Opinion
February 1, 1949.
Appeal from Circuit Court, Hardee County; D.O. Rogers, Judge.
William Lamar Rose, of Punta Gorda, for appellants.
Richard W. Ervin, Atty. Gen., and Reeves Bowen, Asst. Atty. Gen., for appellee.
Willie Wells, Odell Lowe and James Lowe were convicted of larceny and they appeal. On motion by the Attorney General to dismiss the appeal as to Willie Wells.
Appeal dismissed.
We have before us a motion to dismiss an appeal, filed by the Attorney General of Florida.
Willie Wells, Odell Lowe and James Lowe were tried in the Circuit Court of Hardee County for larceny. The jury returned a verdict of guilty against each of the defendants. The defendants filed a motion for new trial which was subsequently denied. On the day the order denying a new trial was entered the trial judge entered a final judgment and passed sentence on James Lowe and Odell Lowe. Later in the same day all defendants, by and through their attorney, filed a notice of appeal from the judgment and sentence. Seven days later the trial court proceeded to enter final judgment and pass sentence upon Willie Wells. No notice of appeal was ever filed thereafter by Willie Wells from the final judgment and sentence.
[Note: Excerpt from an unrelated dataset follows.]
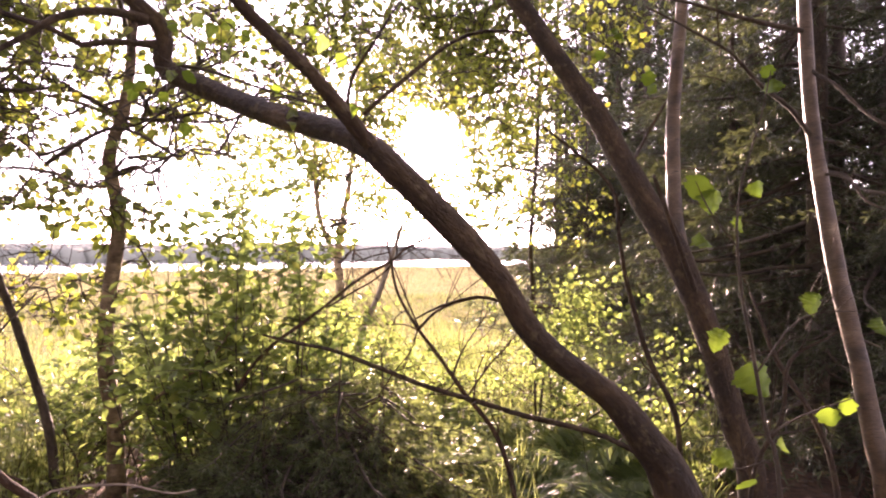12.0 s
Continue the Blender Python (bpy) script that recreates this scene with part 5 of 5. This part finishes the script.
def hang_leaf(ob, me, at, along, face, size, root_, label=""):
    """One leaf of its own on a twig."""
    a_, f_ = unit(np.asarray(along, float)), np.asarray(face, float)
    s_ = unit(np.cross(f_, a_))
    u_ = np.cross(a_, s_)
    m = Matrix(((a_[0], s_[0], u_[0], at[0] - root_[0]), (a_[1], s_[1], u_[1], at[1] - root_[1]), (a_[2], s_[2], u_[2], at[2] - root_[2]), (0, 0, 0, 1))) @ Matrix.Scale(size, 4)
    lf_ = new("leaf", me)
    lf_.parent = ob
    lf_.matrix_local = m
    return tagged(lf_, label)


def nearest_limb(ob, at):
    """The limb of a tree that passes nearest to that place."""
    best, least = ob, 1e9
    for child in ob.children:
        if child.name.split(".")[0] in ("branch", "stem", "limb", "trunk"):
            co = np.empty(len(child.data.vertices) * 3)
            child.data.vertices.foreach_get("co", co)
            d_ = np.min(np.linalg.norm(co.reshape(-1, 3) + np.array(ob.location) - np.array(at), axis=1))
            if d_ < least:
                best, least = child, d_
    return best


dry_leaf = leaf_mesh(RUST, "leaf", 5, 0.7, 0.34)
rolled_leaf = leaf_mesh(RUST, "leaf", 7, 0.9, 0.13)
for (x, y, z), size, turn, me in zip([(-0.083, 1.75, 1.44), (-0.10, 1.75, 1.42), (-0.17, 1.71, 1.42), (-0.027, 1.76, 1.39), (-0.041, 1.77, 1.25), (-0.046, 1.77, 1.22), (-0.032, 1.76, 1.35)], (0.088, 0.075, 0.074, 0.06, 0.054, 0.05, 0.042), (0.1, 0.9, 0.3, 0.6, 1.2, 2.1, 0.4), (dry_leaf, dry_leaf, rolled_leaf, rolled_leaf, rolled_leaf, dry_leaf, rolled_leaf)):
    hang_leaf(nearest_limb(shrub, (x, y, z)), me, (x, y, z), (0.2 * math.sin(turn * 5), 0.1, -1), (math.sin(turn), -math.cos(turn), 0.2), size, shrub.location, "curled red-brown withered leaf")

green_leaves = [leaf_mesh(BIG_LEAF, "leaf", 6), leaf_mesh(SHRUB_LEAF, "leaf", 16, 0.45, 0.4, 0.12), leaf_mesh(BIG_LEAF, "leaf", 26, -0.2, 0.4, 0.09), leaf_mesh(ALDER_LEAF, "leaf", 36, 0.5, 0.45, 0.1)]
shoot_at = polar(77, 1.75)
shoot = thing("alder_shoot", (shoot_at[0], shoot_at[1], 0), "young alder shoot with large bright green leaves", "shrub")
stem_line = [(1.80, 0.35, -0.12, 0.007), (1.80, 0.40, 0.92, 0.006), (1.82, 0.44, 1.10, 0.005), (1.81, 0.47, 1.30, 0.005), (1.80, 0.50, 1.50, 0.004), (1.80, 0.50, 1.70, 0.003), (1.84, 0.46, 1.90, 0.002), (1.86, 0.44, 2.03, 0.001)]
limbs(shoot, shoot.location, [("stem", stem_line), ("branch", [(1.82, 0.44, 1.08, 0.004), (1.92, 0.37, 1.13, 0.003), (2.02, 0.28, 1.17, 0.0015)]), ("branch", [(1.81, 0.46, 1.24, 0.003), (1.92, 0.38, 1.38, 0.0025), (2.06, 0.25, 1.40, 0.001)]),
                              ("branch", [(1.82, 0.43, 1.02, 0.003), (1.80, 0.52, 0.98, 0.002), (1.77, 0.57, 1.03, 0.001)]), ("branch", [(1.80, 0.50, 1.56, 0.003), (1.76, 0.56, 1.66, 0.002), (1.74, 0.59, 1.74, 0.001)])], TWIG, 6, 0.05, 801)
r = np.random.default_rng(81)
big_leaves = [leaf_mesh(BIG_LEAF, "leaf", 46, 0.3, 0.52, 0.08), leaf_mesh(BIG_LEAF, "leaf", 47, 0.5, 0.46, 0.10), leaf_mesh(BIG_LEAF, "leaf", 48, -0.3, 0.5, 0.08)]
for x, y, z, size in [(1.83, 0.49, 1.22, 0.092), (1.79, 0.53, 1.32, 0.06), (1.75, 0.57, 1.72, 0.08), (1.77, 0.55, 1.69, 0.066), (1.84, 0.47, 1.72, 0.045), (1.82, 0.50, 1.63, 0.042), (1.74, 0.58, 1.58, 0.055), (1.87, 0.44, 1.99, 0.05), (1.86, 0.44, 2.03, 0.038), (1.97, 0.34, 1.12, 0.056), (2.01, 0.29, 1.15, 0.046), (1.89, 0.42, 1.05, 0.042), (1.78, 0.55, 1.01, 0.056), (1.84, 0.47, 0.93, 0.06), (1.96, 0.35, 1.42, 0.06), (2.07, 0.23, 1.36, 0.055)]:
    hang_leaf(nearest_limb(shoot, (x, y, z)), big_leaves[int(r.integers(0, 3))], (x, y, z + size * 0.45), (r.normal(0, 0.45), r.normal(0, 0.45), -0.9), (0.75 + r.normal(0, 0.35), 0.65 + r.normal(0, 0.35), 0.3), size, shoot.location)
for x, y, z, size in [(2.98, 1.27, 2.41, 0.075), (2.97, 1.28, 2.34, 0.055), (2.88, 1.37, 2.59, 0.077), (2.86, 1.39, 2.62, 0.061), (2.82, 1.44, 2.52, 0.055)]:
    hang_leaf(nearest_limb(forked, (x, y, z)), big_leaves[int(r.integers(0, 3))], (x, y, z + size * 0.45), (r.normal(0, 0.5), r.normal(0, 0.5), -0.8), (0.7 + r.normal(0, 0.3), 0.7 + r.normal(0, 0.3), 0.3), size, forked.location)

r = np.random.default_rng(13)
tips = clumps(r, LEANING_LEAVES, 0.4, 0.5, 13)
foliage(tw := Shape(), Shape(), LEANING_LINES, tips, r, 0.01, 1, CHIP, thick=0.004, origin=LEANING_ROOT)
tagged(part("twig_work", tw, TWIG, leaning), kind="stuff")
for tip in tips:
    for k in range(3):
        at = tip + r.normal(0, 0.05, 3)
        hang_leaf(nearest_limb(leaning, at), green_leaves[int(r.integers(0, 4))], at, (*r.normal(0, 0.6, 2), -0.6), (0.5 + r.normal(0, 0.5), 0.45 + r.normal(0, 0.5), 0.4), r.uniform(0.024, 0.05), LEANING_ROOT)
The attorney general has moved to dismiss the appeal as to Willie Wells on the ground that it was prematurely taken, the notice of appeal having been filed before the entry of judgment and sentence against him.
We have no other choice than to grant the motion to dismiss the appeal as to Willie Wells. Though the judicial power and jurisdiction of the Supreme Court exists under the Constitution the exercise thereof may be invoked only through specified common law or statutory methods. Burnett v. State, 144 Fla. 689, 198 So. 500. Section 924.09, Florida Statutes, 1941, F.S.A., specifies the only method for taking appeals in criminal proceedings arising in the inferior courts. It prescribes that an appeal in a criminal proceeding may be taken by a defendant "only within ninety days after the judgment or sentence appealed from is entered, except that an appeal from both judgment and sentence may be taken within ninety days after the sentence is entered." Emphasis supplied. It is only by conformance with this statute that this court can acquire jurisdiction to hear the appeal of any defendant.
By the plain terms of section 924.09 the right of appeal does not accrue in criminal cases until after the entry of the judgment or judgment and sentence appealed from. At the time the defendant, through his attorney, filed his notice of appeal with the clerk of the court there was nothing to appeal from, because the judgment and sentence against the defendant were not entered until seven days later. Under the circumstances the appeal was prematurely brought and must be dismissed because we have no jurisdiction to hear it. 4 C.J.S., Appeal and Error, § 461, pages 936, 937; 24 C.J.S., Criminal Law, § 1648, page 244; 3 Am.Jur. pp. 146, 307, Appeal and Error, Sections 428, 730.
It is so ordered.
ADAMS, C.J., and CHAPMAN and HOBSON, JJ., concur.